That argument is less convincing than ever as Munich-based Kirch Group teeters on the edge of bankruptcy. Far from preventing disaster, government-business collusion abetted media mogul Leo Kirch as he poured fruitless billions into pay television. Now, creditor banks face losses of hundreds of millions of dollars. And Kirch's 10,000 workers must worry about their jobs.
The scandal could even be the deciding factor in national elections scheduled for September. The conservative candidate for Chancellor, Bavarian Prime Minister Edmund Stoiber, stands to take much of the heat. He deserves it, too. There are clear indications that some of Stoiber's close aides applied political pressure to get banks to keep lending money to Kirch Group. In addition, Bayerische Landesbank, which is 50% owned by the state of Bavaria, helped lead commercial banks over a cliff by lending Kirch some $1.7 billion.

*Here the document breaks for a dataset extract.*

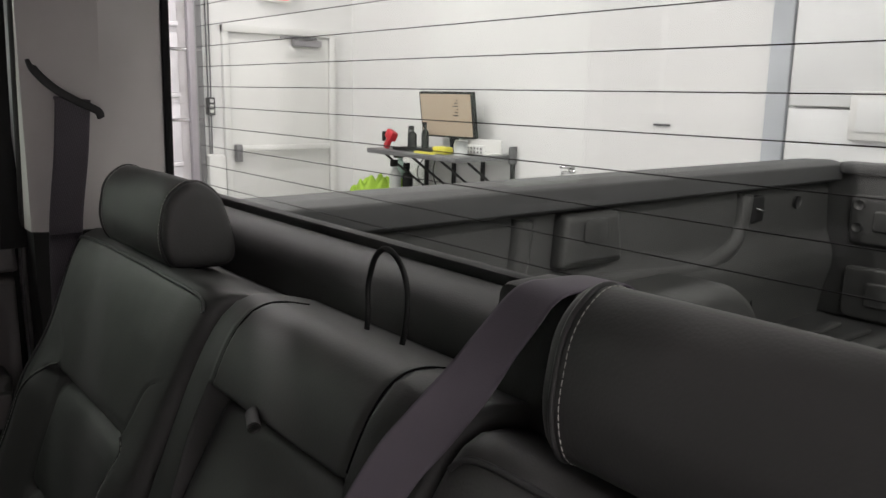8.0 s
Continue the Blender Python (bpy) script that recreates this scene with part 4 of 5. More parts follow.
slab("vent_recess", [tuple(p) for p in rounded([(-0.05, 1.145), (-0.045, 1.198), (0.098, 1.196), (0.090, 1.142)], 0.008)], along_x(-0.482), 0.008, RECESS, con, "black recessed slot", bevel=0.001)
slab("vent_shelf", [tuple(p) for p in rounded([(-0.055, 1.136), (-0.05, 1.148), (0.096, 1.146), (0.092, 1.134)], 0.003)], along_x(-0.480), 0.012, PLASTIC, con, bevel=0.002)
slab("socket_plate", [tuple(p) for p in rounded([(-0.045, 1.098), (-0.040, 1.132), (0.112, 1.132), (0.110, 1.100)], 0.006)], along_x(-0.481), 0.008, PLASTIC, con, bevel=0.002)
for y, c in ((0.008, "yellow"), (0.024, "white"), (0.040, "red")):
    jack = tube("av_socket", [Vector((-0.474, y, 1.119)), Vector((-0.464, y, 1.119))], 0.0038, COLOURS[c], con, c + " socket", sides=12)
    tube("socket_pin", [Vector((-0.466, y, 1.119)), Vector((-0.4625, y, 1.119))], 0.0018, RECESS, jack, sides=8)
tube("usb_port", [Vector((-0.474, 0.070, 1.121)), Vector((-0.468, 0.070, 1.121))], 0.006, STEEL, con, "bright port", sides=6)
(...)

Commercial banks also messed up big. By last year, when Munich-based HVB Group finally refused to lend Kirch any more money, the company already had debts and obligations of well over $9 billion and was in critical condition. And it's not like this was a big secret. The German press had been warning about Kirch's financial problems at least since 1997.
Far from ensuring stability, government and the banks delayed the inevitable. Market forces would have punished Kirch for its poor management of the pay-TV business years ago, and perhaps another company could have made the business work. Instead, taxpayers and bank stockholders will probably wind up paying the tab.
Incredibly, Bavaria and the bankers are still talking about rescuing Kirch. Enough. It's time to break up Kirch Group and sell Kirch's television and other entertainment assets to the highest bidder. Most important, both commercial and state-backed banks should swear an oath to base their lending decisions on old-fashioned things like cash flow and collateral--not politics.
It is now clear that Germany's economy actually grew less than the U.S.'s in 2001. This was not supposed to happen. The tech bubble was expected to smash the American economy while Germany, and Europe in general, escaped the damage to grow faster. The euro and the social market were supposed to give Europe the edge in 2001. They didn't. Now the U.S. is expected to grow faster again in 2002. Witness the strength of the dollar vs. the euro. Flexible labor and capital markets, and a willingness to take risk, mark key differences across the Atlantic. Letting Kirch go down would be one indication that Germany is moving away from the social- market economy that is holding it back.